Do I need to mark the faded areas before describing what I want?
No! Just describe what's faded in plain language like 'restore the faded blue sky' or 'bring back the colors that have washed out.' The AI analyzes the whole photo and fixes the fading automatically. Only use markers when you need to target a specific area that the AI can't identify from your description alone, like 'the person on the left' in a group photo where multiple people have faded differently.
How do I fix a faded photo for free?
Upload your faded photo to EditThisPic and describe what you want restored. The tool is completely free with no signup required and no watermarks on your restored photo. You can fix as many faded photos as you want and download them all in full resolution.
Can this fix severely sun-damaged photos that are almost completely white?
Yes, the AI can restore even severely bleached photos, but results depend on how much actual image data remains. If you can still see faint outlines of objects and subtle color differences, the AI can usually bring them back dramatically. If the photo is completely uniform white in areas, there's no data to recover.
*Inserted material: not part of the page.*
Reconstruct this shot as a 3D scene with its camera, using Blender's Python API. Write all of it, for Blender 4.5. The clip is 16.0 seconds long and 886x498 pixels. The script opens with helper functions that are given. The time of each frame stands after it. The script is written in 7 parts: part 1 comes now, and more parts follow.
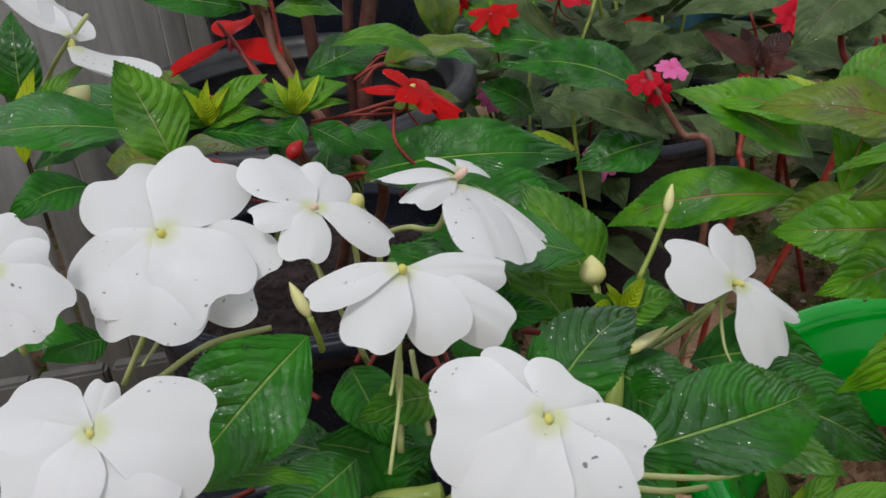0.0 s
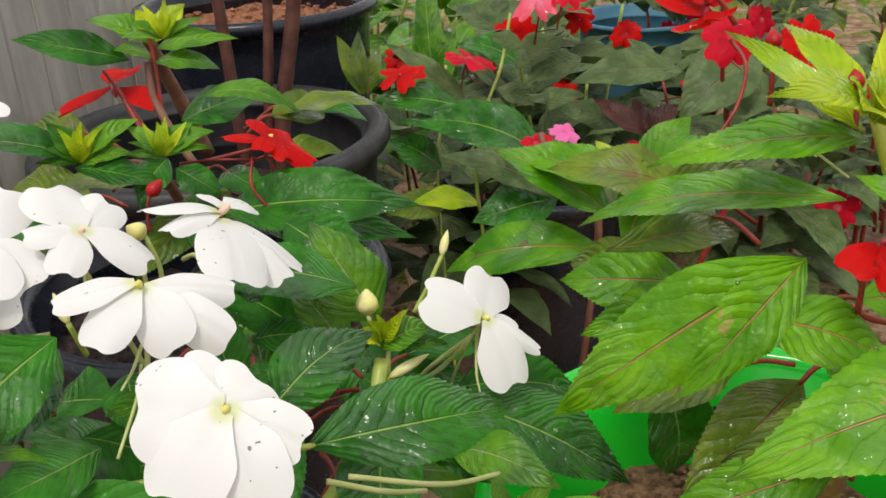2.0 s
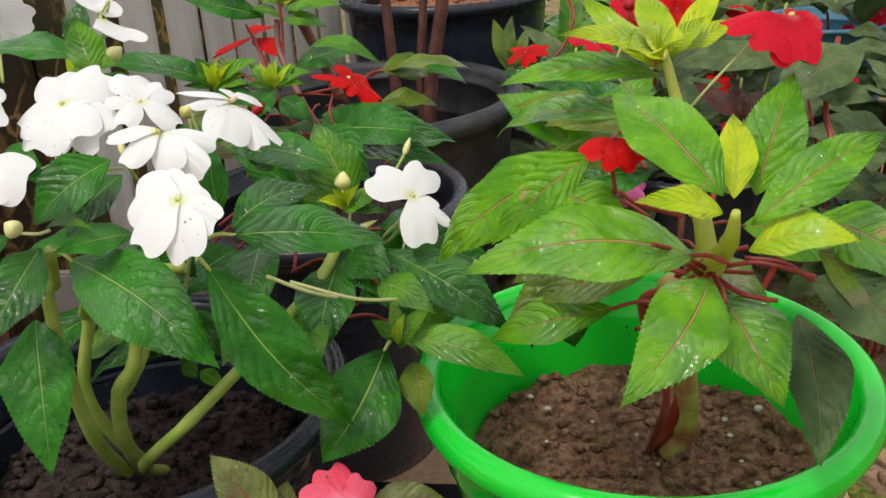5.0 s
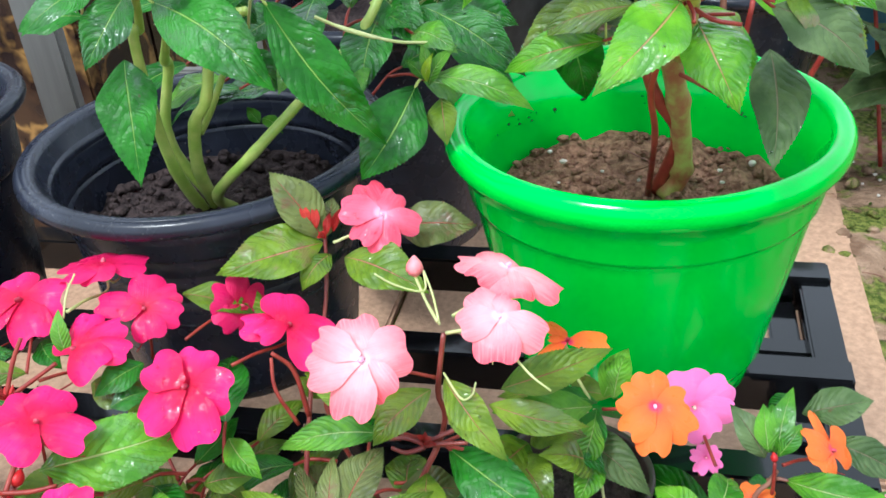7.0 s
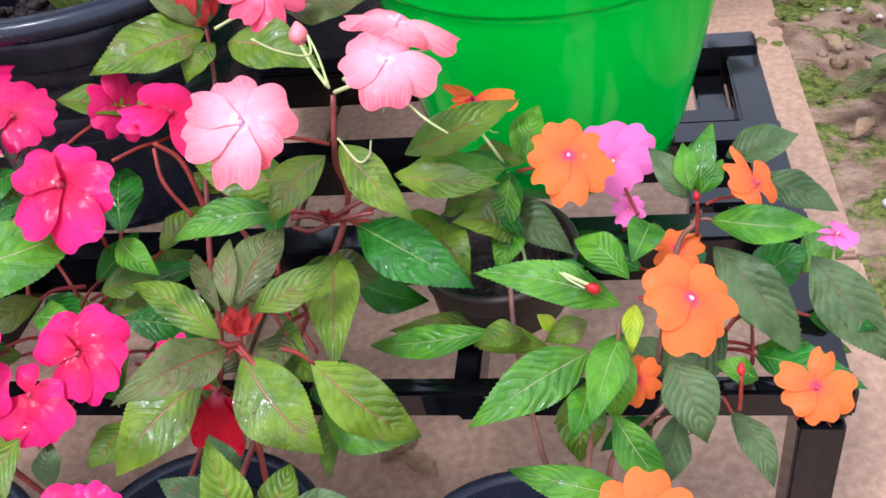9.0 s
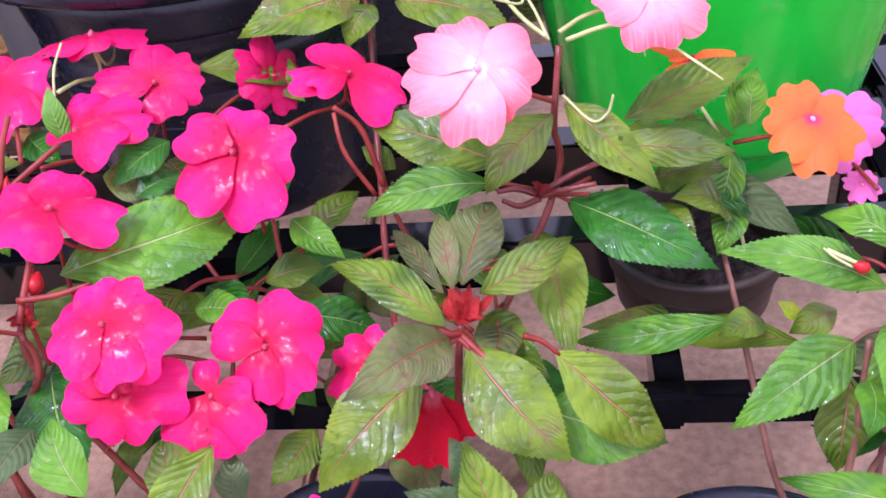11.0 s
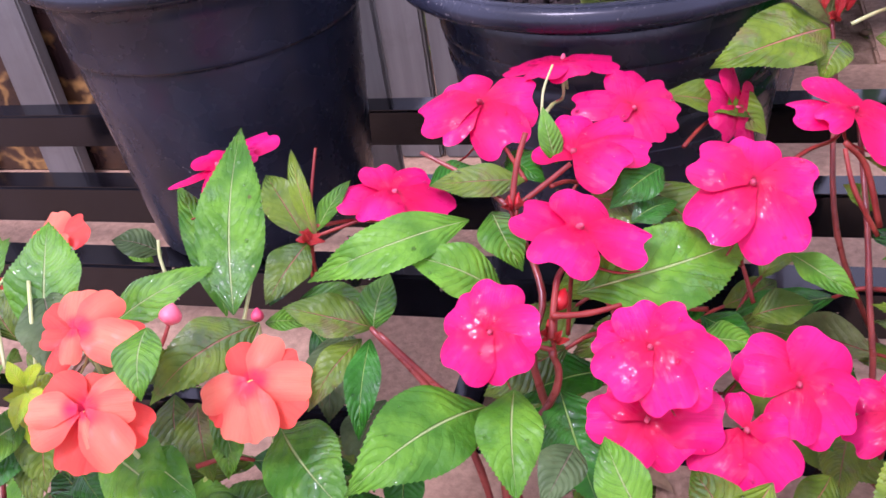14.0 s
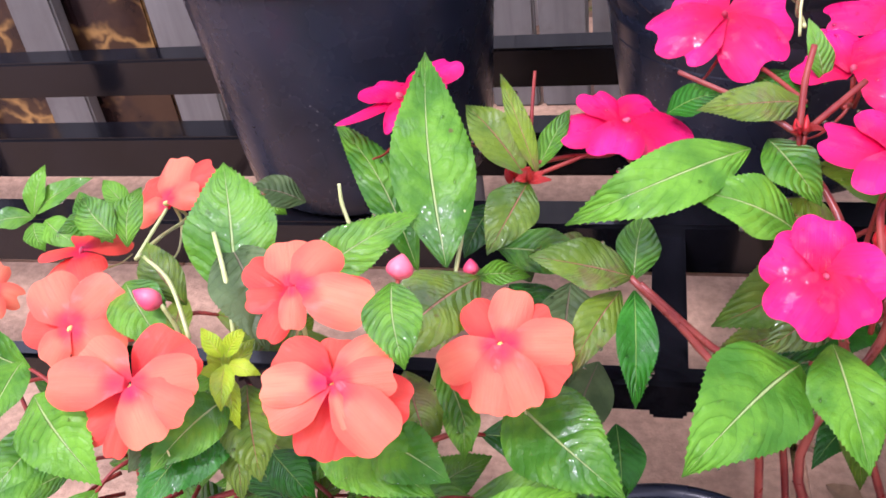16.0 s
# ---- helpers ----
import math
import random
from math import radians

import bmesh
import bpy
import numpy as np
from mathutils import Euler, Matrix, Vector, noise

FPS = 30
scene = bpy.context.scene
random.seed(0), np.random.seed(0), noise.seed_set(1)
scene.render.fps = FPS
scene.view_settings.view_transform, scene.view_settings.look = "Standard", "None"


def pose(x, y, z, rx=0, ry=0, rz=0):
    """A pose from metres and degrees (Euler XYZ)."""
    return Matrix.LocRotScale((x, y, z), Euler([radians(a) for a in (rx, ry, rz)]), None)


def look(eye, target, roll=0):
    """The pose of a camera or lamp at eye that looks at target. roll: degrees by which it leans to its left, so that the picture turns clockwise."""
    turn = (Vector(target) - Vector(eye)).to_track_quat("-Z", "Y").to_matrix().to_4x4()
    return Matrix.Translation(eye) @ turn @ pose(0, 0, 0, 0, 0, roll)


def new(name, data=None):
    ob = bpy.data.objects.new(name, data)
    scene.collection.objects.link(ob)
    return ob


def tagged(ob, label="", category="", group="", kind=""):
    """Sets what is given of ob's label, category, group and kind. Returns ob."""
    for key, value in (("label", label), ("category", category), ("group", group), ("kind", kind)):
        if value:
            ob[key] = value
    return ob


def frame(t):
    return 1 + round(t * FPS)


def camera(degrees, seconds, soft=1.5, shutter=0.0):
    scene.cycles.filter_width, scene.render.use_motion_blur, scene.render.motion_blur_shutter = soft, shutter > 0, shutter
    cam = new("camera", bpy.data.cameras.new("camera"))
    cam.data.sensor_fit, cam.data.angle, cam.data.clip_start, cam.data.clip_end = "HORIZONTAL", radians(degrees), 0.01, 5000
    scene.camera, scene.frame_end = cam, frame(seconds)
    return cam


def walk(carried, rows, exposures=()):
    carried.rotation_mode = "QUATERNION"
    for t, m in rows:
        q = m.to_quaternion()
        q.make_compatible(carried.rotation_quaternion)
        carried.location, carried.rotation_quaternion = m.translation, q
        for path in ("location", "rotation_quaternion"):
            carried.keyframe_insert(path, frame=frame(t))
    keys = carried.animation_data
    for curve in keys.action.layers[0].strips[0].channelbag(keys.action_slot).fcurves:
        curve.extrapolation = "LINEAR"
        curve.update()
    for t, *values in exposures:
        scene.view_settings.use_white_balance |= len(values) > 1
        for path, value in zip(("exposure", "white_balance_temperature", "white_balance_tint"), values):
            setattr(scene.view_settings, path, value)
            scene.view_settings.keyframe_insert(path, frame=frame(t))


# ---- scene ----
import collections

cam = camera(50.0, 16.0, soft=1.55, shutter=0.15)
PATH = [
    (0, (-0.08217, 0.01168, 0.74395), (0.01972, 0.88950, 0.27593), -6.20),
    (0.5, (-0.05972, -0.00542, 0.74703), (0.07311, 0.87997, 0.30156), -4.57),
    (1, (-0.04097, -0.01786, 0.74769), (0.10786, 0.86787, 0.30799), -3.26),
    (1.5, (-0.02074, -0.03267, 0.75008), (0.15565, 0.84895, 0.31234), -2.45),
    (2, (-0.00577, -0.05173, 0.75328), (0.12220, 0.84781, 0.33562), -3.03),
    (2.5, (0.03347, -0.08397, 0.75960), (0.03592, 0.83682, 0.36955), -4.15),
    (3, (0.09274, -0.11568, 0.75922), (0.02370, 0.79356, 0.34872), -3.93),
    (3.5, (0.13763, -0.14549, 0.75363), (0.02659, 0.76138, 0.34713), -3.68),
    (3.7, (0.14960, -0.15382, 0.75446), (0.01830, 0.75278, 0.35340), -3.68),
    (5.8, (0.16502, -0.28790, 0.75225), (0.02055, 0.61716, 0.35225), -3.81),
    (6, (0.16956, -0.30205, 0.74739), (0.01157, 0.59307, 0.33049), -3.79),
    (6.2, (0.17684, -0.31437, 0.74375), (0.00977, 0.56585, 0.29956), -3.70),
    (6.5, (0.18716, -0.32348, 0.73213), (0.01608, 0.53896, 0.25576), -3.95),
    (7, (0.20908, -0.34484, 0.72365), (-0.00292, 0.48064, 0.20054), -4.97),
    (7.5, (0.23950, -0.37307, 0.72719), (0.01991, 0.43755, 0.18435), -6.73),
    (8, (0.25162, -0.38468, 0.71597), (0.03517, 0.40100, 0.13643), -7.94),
    (8.2, (0.25176, -0.37549, 0.70103), (0.04225, 0.39505, 0.09906), -8.71),
    (10.3, (0.14539, -0.33116, 0.58635), (0.03165, 0.42527, -0.05777), -8.63),
    (10.5, (0.12831, -0.32679, 0.58236), (0.00751, 0.43331, -0.05612), -8.65),
    (11, (0.09774, -0.32271, 0.59206), (-0.03323, 0.46495, -0.00997), -8.06),
    (11.5, (0.06549, -0.32393, 0.59986), (-0.07434, 0.48477, 0.02850), -7.24),
    (12, (0.03658, -0.33039, 0.60969), (-0.10003, 0.50484, 0.07703), -6.37),
    (12.5, (0.01584, -0.34483, 0.61284), (-0.15193, 0.49666, 0.09928), -6.39),
    (13, (-0.00436, -0.34643, 0.61016), (-0.21831, 0.47483, 0.08125), -7.35),
    (13.5, (-0.03723, -0.35089, 0.61133), (-0.29982, 0.44862, 0.07111), -8.59),
    (14, (-0.06935, -0.34751, 0.60719), (-0.34549, 0.43832, 0.05382), -9.45),
    (14.5, (-0.10977, -0.33662, 0.60257), (-0.35536, 0.45035, 0.03657), -9.46),
    (15, (-0.15528, -0.33200, 0.59024), (-0.38985, 0.45714, 0.02258), -8.42),
    (15.5, (-0.19160, -0.32667, 0.58673), (-0.42560, 0.46690, 0.02504), -8.57),
    (16, (-0.21930, -0.32880, 0.57790), (-0.43721, 0.44716, -0.01405), -8.56),
]
EXPOSURE = [(0.0, -0.42, 6300, 9), (0.5, -0.20, 6500, 9), (1.0, -0.16, 6750, 8), (2.0, 0.15, 6950, 9), (3.5, 0.18, 6900, 9), (6.0, 0.25, 6350, 8), (6.5, 1.02, 5850, 3), (7.0, 1.10, 5600, 3), (7.5, 0.83, 5500, 3), (8.0, 0.80, 5450, 7), (10.5, 1.10, 5480, 35), (12.0, 0.93, 5400, 52), (14.0, 1.0, 5540, 45), (16.0, 1.14, 5650, 33)]
walk(cam, [(t, look(eye, target, roll)) for t, eye, target, roll in PATH], EXPOSURE)

# ---- light: bright overcast, thin sun high over the viewer's side ----
world = bpy.data.worlds.new("sky")
scene.world = world
world.use_nodes = True
wn = world.node_tree
sky = wn.nodes.new("ShaderNodeTexSky")
sky.sky_type = "NISHITA"
sky.sun_disc = False
sky.sun_elevation = radians(62)
sky.sun_rotation = radians(200)
sky.dust_density = 4.0
sky.air_density = 1.0
veil = wn.nodes.new("ShaderNodeMix")
veil.data_type = "RGBA"
veil.inputs[0].default_value = 0.75
veil.inputs[7].default_value = (9.4, 9.4, 9.6, 1.0)
wn.links.new(sky.outputs[0], veil.inputs[6])
wn.links.new(veil.outputs[2], wn.nodes["Background"].inputs[0])
wn.nodes["Background"].inputs[1].default_value = 0.11
sun_data = bpy.data.lights.new("sun", "SUN")
sun_data.energy = 1.5
sun_data.angle = radians(12)
sun_data.color = (1.0, 0.96, 0.9)
sun = new("sun", sun_data)
sun.matrix_world = look((-0.9, -1.3, 3.2), (0, 0.1, 0))

GROUND = 0.0
RACK = 0.22


# ---- small node kit ----
def material(name):
    m = bpy.data.materials.new(name)
    m.use_nodes = True
    nt = m.node_tree
    return m, nt, nt.nodes["Principled BSDF"]


def node(nt, kind, ins=(), **props):
    n = nt.nodes.new(kind)
    for k, v in props.items():
        if k == "operation":
            n.operation = v
        elif k == "data_type":
            n.data_type = v
        elif k == "blend_type":
            n.blend_type = v
        elif k == "feature":
            n.feature = v
        elif k == "invert":
            n.invert = v
        elif k == "clamp":
            n.use_clamp = v
        elif k == "attribute":
            n.attribute_name = v
    for i, v in ins:
        if hasattr(v, "is_linked"):
            nt.links.new(v, n.inputs[i])
        else:
            n.inputs[i].default_value = v
    return n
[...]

Try describing it as 'completely restore this heavily faded photo to vibrant colors' for aggressive restoration.
Will this work on photos that have both fading and a yellow color cast?
Absolutely. Old photos often have both issues aging color shift plus fading. Describe both problems: 'Remove the yellow tint and restore the faded colors to natural vibrant tones.' The AI handles multiple types of degradation simultaneously, correcting the color cast while bringing back lost color saturation.
How is this different from just increasing saturation in a photo editor?
Simple saturation increase makes everything more intense equally, often creating unnatural results and oversaturated skin tones. This AI analyzes which colors have actually faded based on the image content, restores them proportionally, and understands context like 'sky should be blue' and 'skin should stay natural.' It's intelligent selective restoration, not a uniform filter.